Tempos bons! Quando as brincadeiras em sala de aula eram sadias, não se batia em professores e eles eram respeitados, sendo muitos deles nos ídolos, nosso espelho. Hoje, professor apanhar em sala de aula, é espancado, ridicularizado e se disse que o aluno é feio, vai processado. A saudade até hoje permanece. As lembranças de uma turma que nos trouxe muitas alegrias. Felicidades. Muitos daqueles, ou a sua totalidade, hoje estão por caminho desconhecidos. Apenas de dois deles ainda tenho notícias e contato permanente. Um na Bahia e outro no Rio de Janeiro.

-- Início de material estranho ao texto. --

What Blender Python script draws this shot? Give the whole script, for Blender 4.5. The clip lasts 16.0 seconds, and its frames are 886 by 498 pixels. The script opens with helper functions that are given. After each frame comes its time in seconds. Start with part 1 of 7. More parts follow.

No último dia de aula daquele curso maravilhoso, que me deu conhecimentos para ser o que sou hoje, numa tarde cinzenta de sábado de dezembro de 1980, no Centro do Rio de Janeiro, quando as ruas estão praticamente desertas, tivemos nosso último contato, depois de uma prova de Contabilidade Nacional, a turma se dissipou e nunca mais tivemos qualquer contato. As reminiscências me vêm à mente hoje com toda clareza daquela tarde, que permanece em mim e há de permanecer até meus últimos dias, pois mesmo diante das intempéries que se enfrentava na época, os dias eram melhores.
Mas é isso. A vida é um rio, cujas águas que por ele passam, renovavam-se a todo instante. Os amigos se vão, fica a saudade e as lembranças de um tempo que jamais voltará...
HENRIQUE CÉSAR PINHEIRO
FORTALEZA, SETEMBRO/2021
A todos os queridos colegas da Faculdade de Ciências Contábeis e Administrativas Morais Júnior, que durante o período de 1977 a 1980, comigo conviveram na mesma escola, quer em sala de aula, quer nas quadras de futebol, no Campo de Manguinhos, na quadra do São Cristóvão, no diretório acadêmico, dedico esta fugaz lembrança, esperando de alguma forma ter contribuído para trazer gratas recordações de um tempo em que a vida era mais pacata, mais tranquila e as pessoas podiam andar com tranquilidade na cidade do Rio de Janeiro.